Wallace thereby not only tried to sow seeds of discouragement but also a false conception. For independent labor politics, does not mean that labor will swing this country “by itself.” It means that by coming out as political contestants on their own, with a program climaxed in production for use instead of for profit, organized labor can rally behind itself the great mass of professional and white collar workers, farm laborers and small farmers, small business. people and other sections of the middle class, all of whom would be beneficiaries of labor’s political leadership.

But instead of a bold advance of labor along the road of political action independent of the capitalist parties, Wallace wants labor to use its overwhelming strength “needling business into an abundance policy instead of a scarcity policy.” Was it for this that the delegates, representing 400,000 shipyard workers, shouted themselves hoarse, clamoring “We want Wallace!”?

Senator Claude Pepper, Florida Democrat, who recently did some fancy side-stepping on the question of Negro equality in order to get his nomination in the primaries, showed his training in Congress as a wordslinger when he addressed the convention! Sprinkling his speech amply with such phrases as “Wall Street against Main Street,” “the country club against the country”; wisecracking that Dewey if elected would put in Westbrook Pegler as Secretary of Labor; condemning the Republican Party for “their imperialistic style,” Pepper’s spellbinding methods succeeded in making most of the delegates forget that both the Republican and Democratic Parties are cut from the same cloth.

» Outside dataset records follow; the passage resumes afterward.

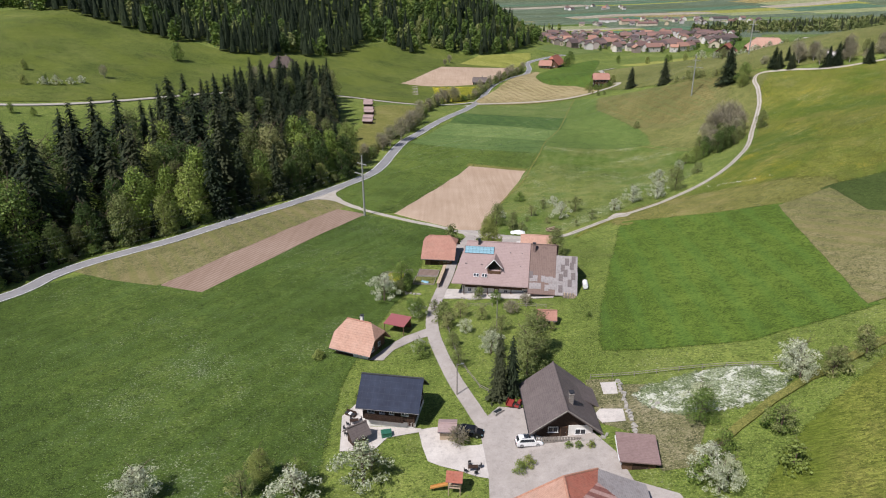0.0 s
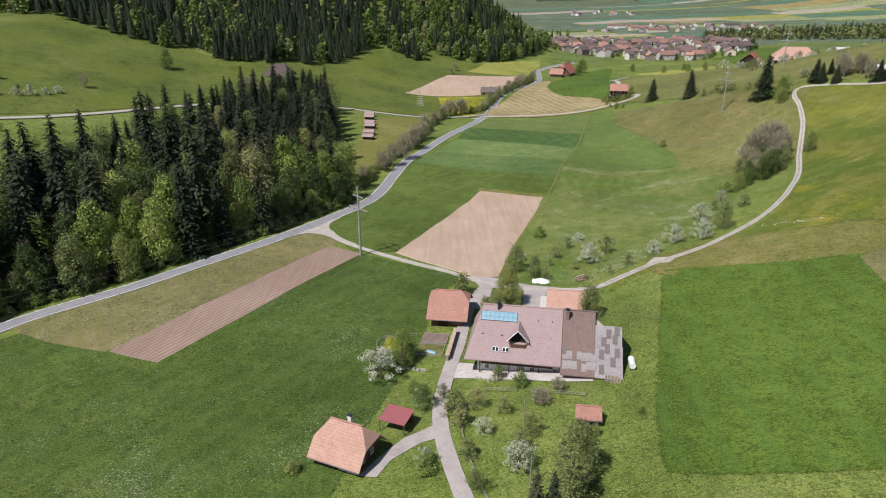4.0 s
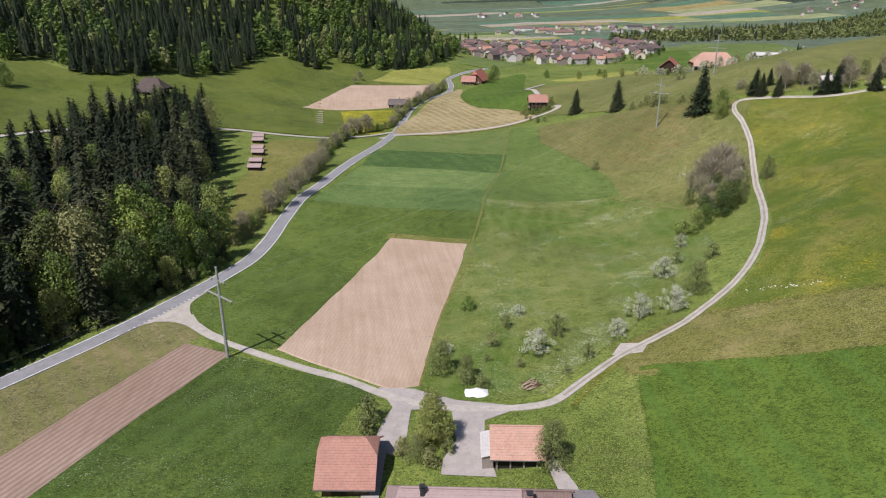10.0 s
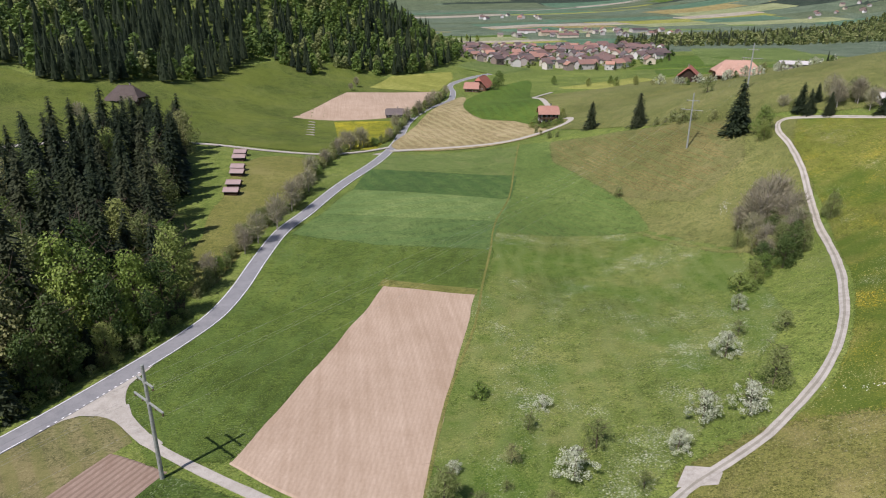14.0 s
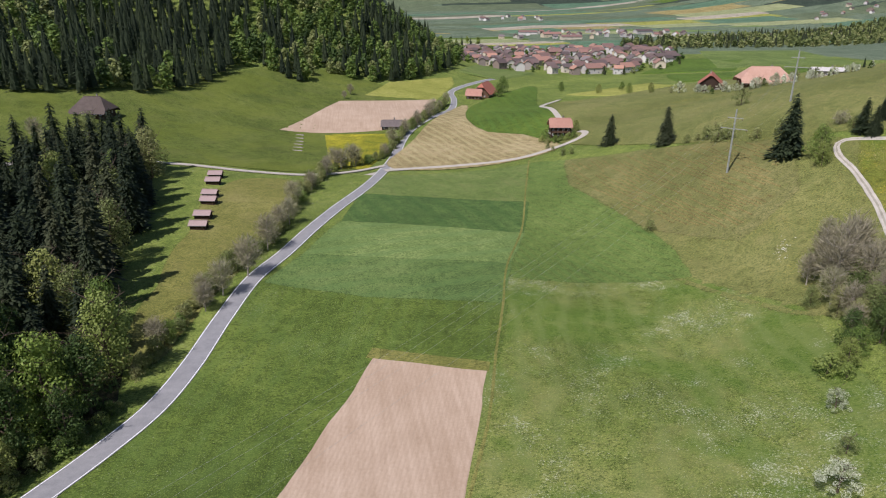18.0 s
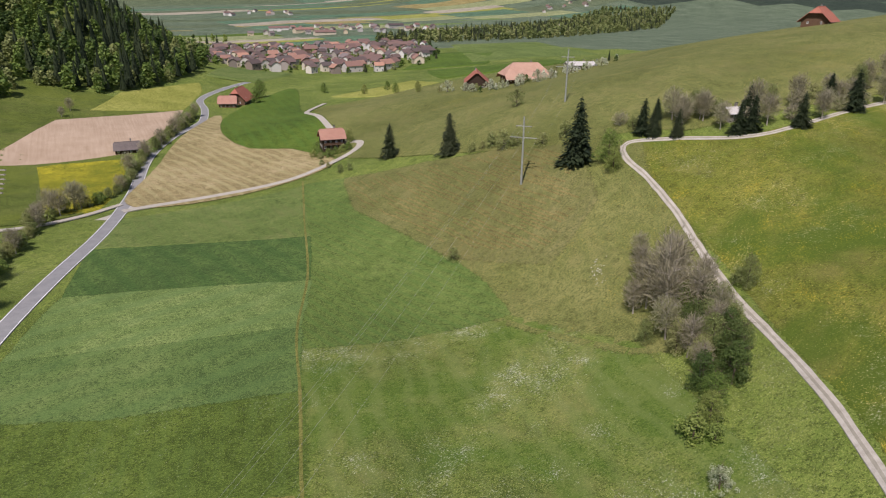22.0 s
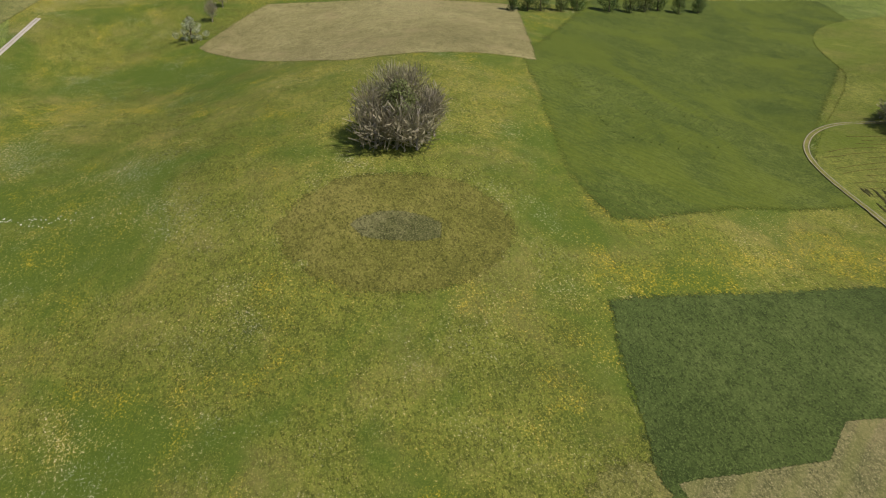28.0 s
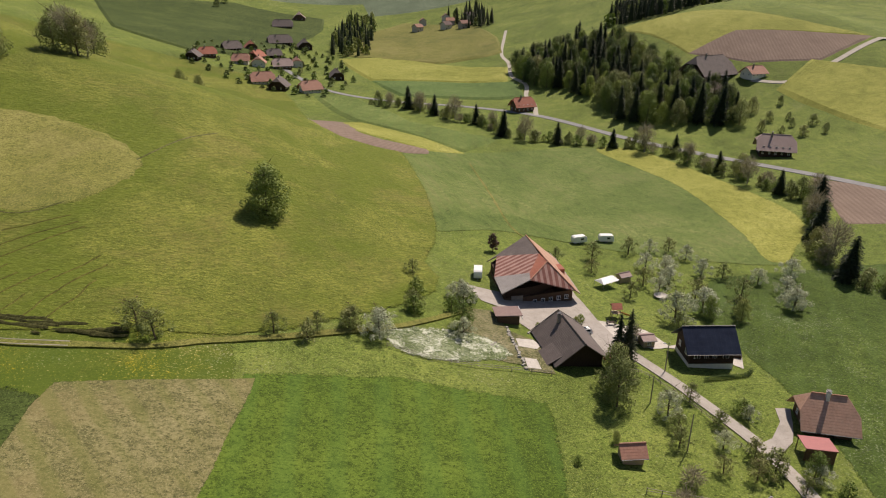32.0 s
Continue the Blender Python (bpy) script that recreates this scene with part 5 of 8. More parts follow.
# gabled dormer; its solid body is near-black for the shade inside
dm = part("dormer", slab([(-1.5, -6.2, 5.6), (1.5, -6.2, 5.6), (1.5, -6.2, 7.7), (0, -6.2, 9.4), (-1.5, -6.2, 7.7)], 0, 3.0, 0), M["dark"], farm, "small gabled dormer with white verges")
dm.matrix_basis = pose(-3.5, 0, 0)
for s in (-1, 1):
    part("dormer_roof", slab([(0, -7.3, 9.85), (s * 2.15, -7.3, 7.5), (s * 2.15, -5.0, 7.5), (0, -2.3, 9.85)], 0, 0, -0.16), M["tile_mauve"], dm)
    part("verge", tube((0, -7.33, 9.82), (s * 2.2, -7.33, 7.42), 0.09, None, 5), M["white_paint"], dm, "white verge board")
    part("dormer_post", box(s * 1.5 - 0.09, s * 1.5 + 0.09, -7.1, -6.9, 5.9, 7.9), M["wood_brown"], dm)
part("dormer_rail", box(-1.6, 1.6, -7.2, -7.08, 5.95, 6.75), M["wood_brown"], dm)
add_chimney(farm, -8.0, -0.6, 9.5, 12.3, 0.55, M["dark_metal"])
add_chimney(farm, 6.2, -1.5, 9.5, 12.3, 0.7, M["tile_shed"])
for i in range(7):
    add_window(farm, facing("f", -9.6 + i * 2.3, 3.4, 17, 14.4), 1.0, 1.1, M["white_paint"], 1, M["green_paint"])
for i in (0, 1, 3, 4, 6):
    add_window(farm, pose(-9.6 + i * 2.3, -7.36, 1.3), 0.95, 1.1)
add_door(farm, pose(-2.7, -7.36, 0.0), 1.1, 2.05)
add_door(farm, pose(8.5, -7.0, 0.0), 3.2, 3.0, M["wood_brown"])
add_door(farm, pose(13, -7.0, 0.0), 2.4, 2.6, M["wood_pale"])
add_balcony(farm, pose(-3.5, -7.2, 2.55), 14.5, 1.1)
for x in (-11, -5, 1, 5.2):
    part("post", box(x - 0.1, x + 0.1, -8.4, -8.2, -1.5, 4.9), M["wood_brown"], farm)

# barns and small buildings round the farmhouse
barn = house("barn", "small barn with an old orange tiled half-hipped roof", pose(-0.6, 179.3, 0.2, 0, 0, -8), 7.6, 11.5, 3.1, 4.0, M["wood_brown"], M["tile_orange"], 1.1, (0.25, 0.35), category="barn")
add_door(barn, facing("f", -1.0, 0.0, 7.6, 11.5), 2.6, 2.5)
for u in (1.8, 2.9):
    add_window(barn, facing("f", u, 1.5, 7.6, 11.5), 0.7, 0.7, M["wood_grey"], 0)
shed = house("open_shed", "open-fronted shed with an orange tiled roof", pose(27.2, 178.2, 2.0, 0, 0, -9), 7.2, 7.4, 3.0, 2.7, M["wood_brown"], M["tile_pink"], 0.9, (0, 0), category="shed")
# flat dark panel on the closed wall stands for the unlit inside
part("opening", box(-3.2, 3.2, -3.76, -3.70, 0.1, 2.6), M["dark"], shed, "dark panel for the shade in the open shed front")
for x in (-3.3, -1.1, 1.1, 3.3):
    part("post", box(x - 0.12, x + 0.12, -4.0, -3.78, -1.0, 2.9), M["wood_grey"], shed)
lean = thing("lean_to", pose(22.4, 178.5, 2.0, 0, 0, -9), "narrow lean-to with a whitish sheet roof", "shed")
part("wall", box(-0.9, 0.9, -3.2, 3.0, -1.0, 2.2), M["wood_grey"], lean)
part("roof_slope", slab([(-1.2, -3.5, 2.3), (1.0, -3.5, 2.9), (1.0, 3.3, 2.9), (-1.2, 3.3, 2.3)], 0, 0, -0.12), M["sheet_light"], lean)

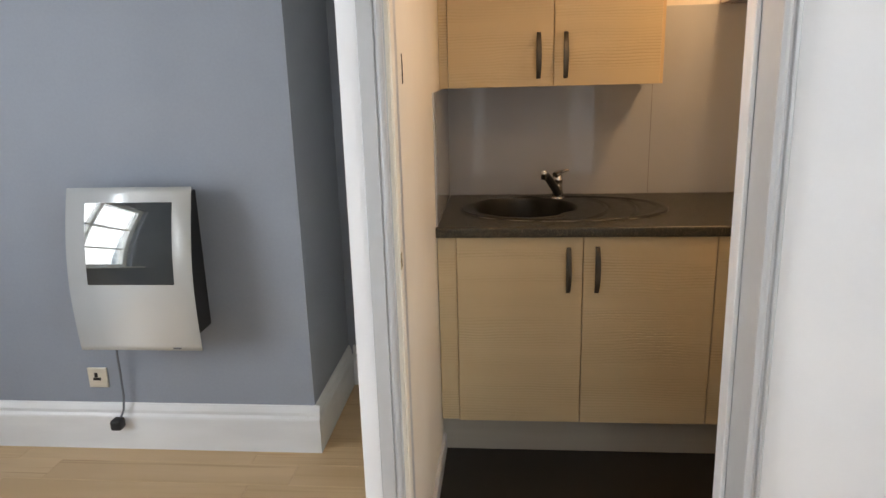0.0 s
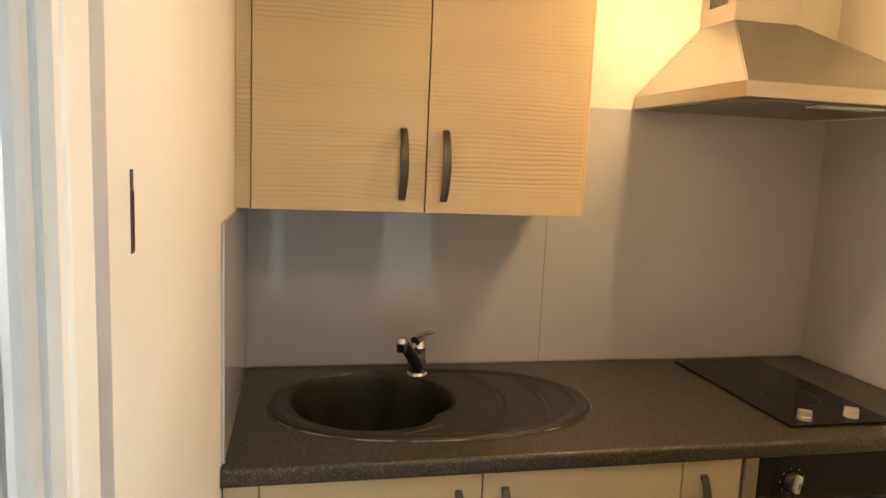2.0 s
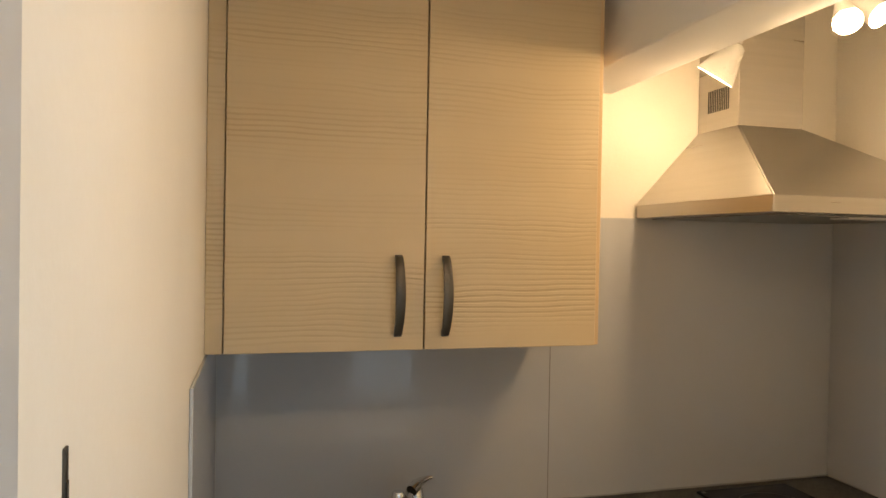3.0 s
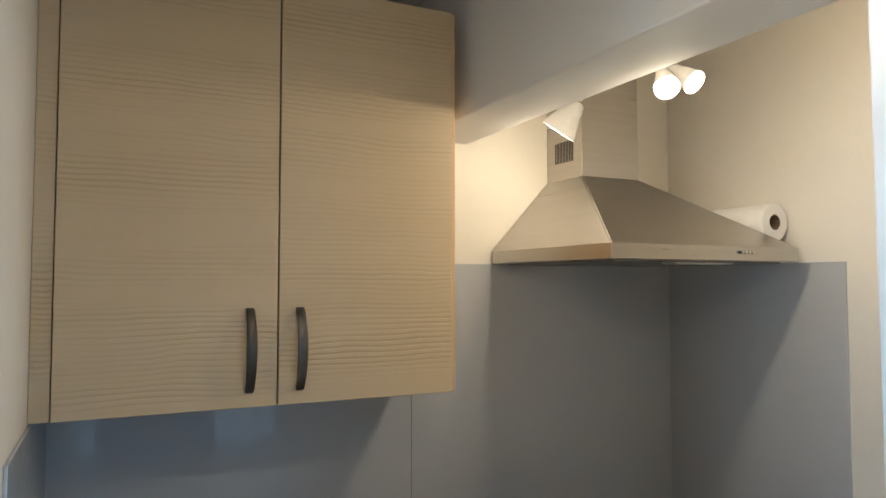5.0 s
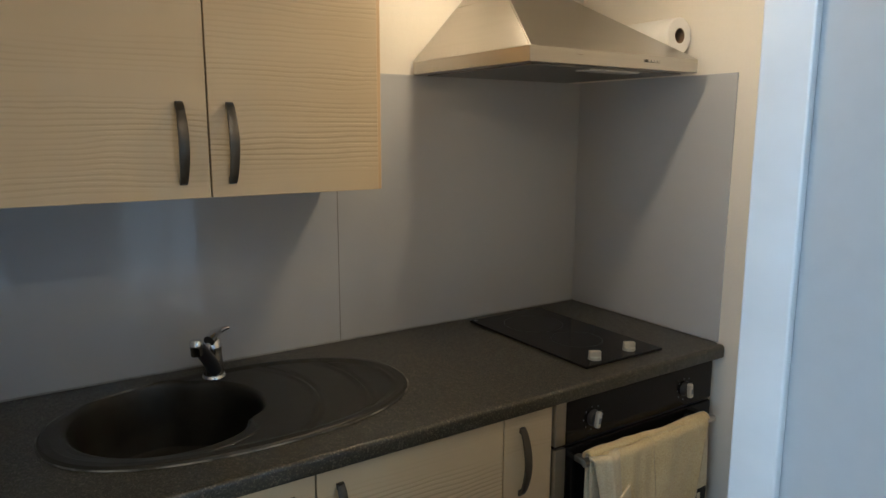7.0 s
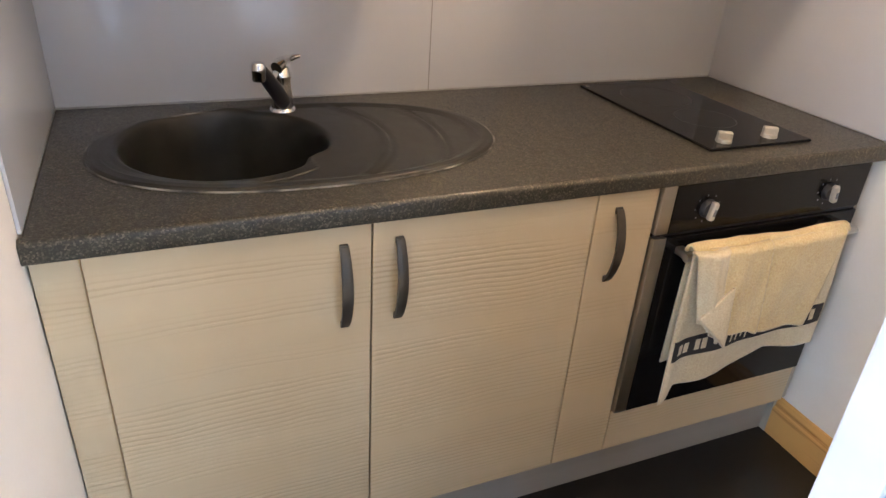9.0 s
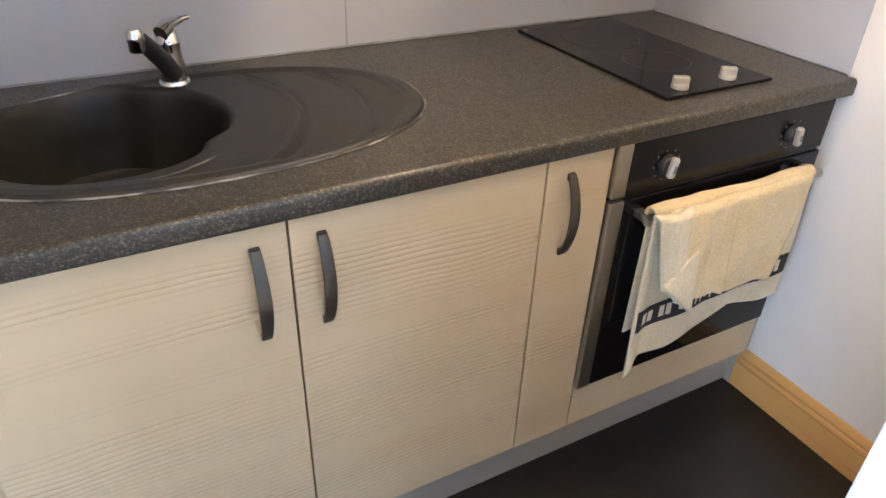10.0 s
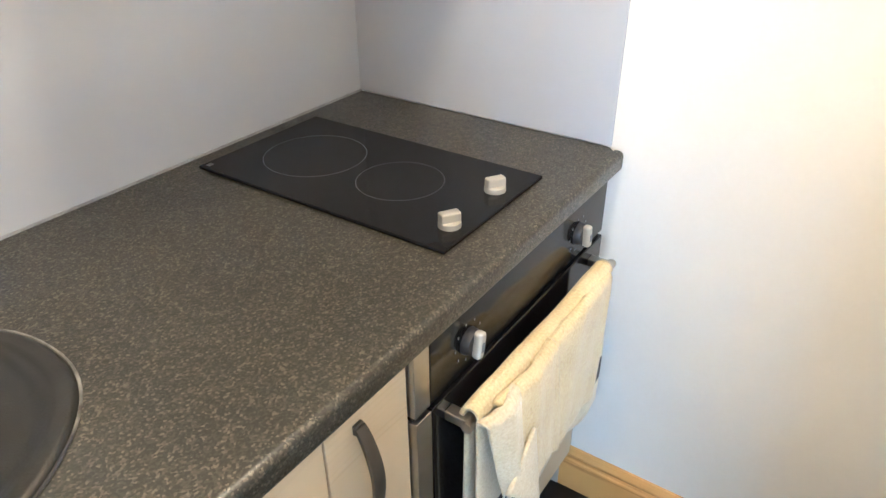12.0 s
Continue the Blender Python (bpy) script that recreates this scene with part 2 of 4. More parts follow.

As for the speeches of the labor leaders, this reporter has never before heard such loose and irresponsible talk. Philip Murray, for instance, made the mouth of every delegate water with his outline of a post-war plan he had laid before President Roosevelt. It envisaged the building of extensive airports and highways; the expansion of industry, schools, hospitals; comprehensive planning to give full employment, social security, good health, adequate education, industrial safety and all the rest. Then he made it appear that all this and heaven too would come to labor if it elects a “friendly” Congress and re-elects Roosevelt in November.

Does Murray forget that the capitalists of this country, back in 1940, could not be made to convert from peace to war production to fight their own war, until “adequate” profits were assured them by the President and Congress? Will a President and a Congress that believe in capitalist profits – as every Republican and Democratic candidate does – get by with, or want to get by with, a plan to serve the needs of the people as against capitalist profits? Only a workers’ government could do that!

Communist Line Again

A most dangerous note was struck by Phil Van Gelder, secretary-treasurer of the IUMSWA and Communist Party-liner. He not only implied, but plainly stated, that now that labor has branched out into political action through the PAC it has no further use for the strike. Van Gelder is through with what he called the “good old-fashioned militant strike.” Since he has joined the Army, it seems he has become not only a military strategist but the formulator of a new union strategy. “You move up scattered and cautious,” said Van Gelder. The might of organized action is passé, according to him. Van Gelder would permanently give up the right to strike – along with those in the camp of Harry Bridges – and leave the destiny of labor in the hands of the “friends” that PAC wants elected.

However, it is more likely that organized labor will throw out their misleaders rather than give up their right to strike. As for political action, which was so much talked about at the tenth annual convention of the IUMSWA, the basic error of PAC policies will force labor to strike out into independent labor politics.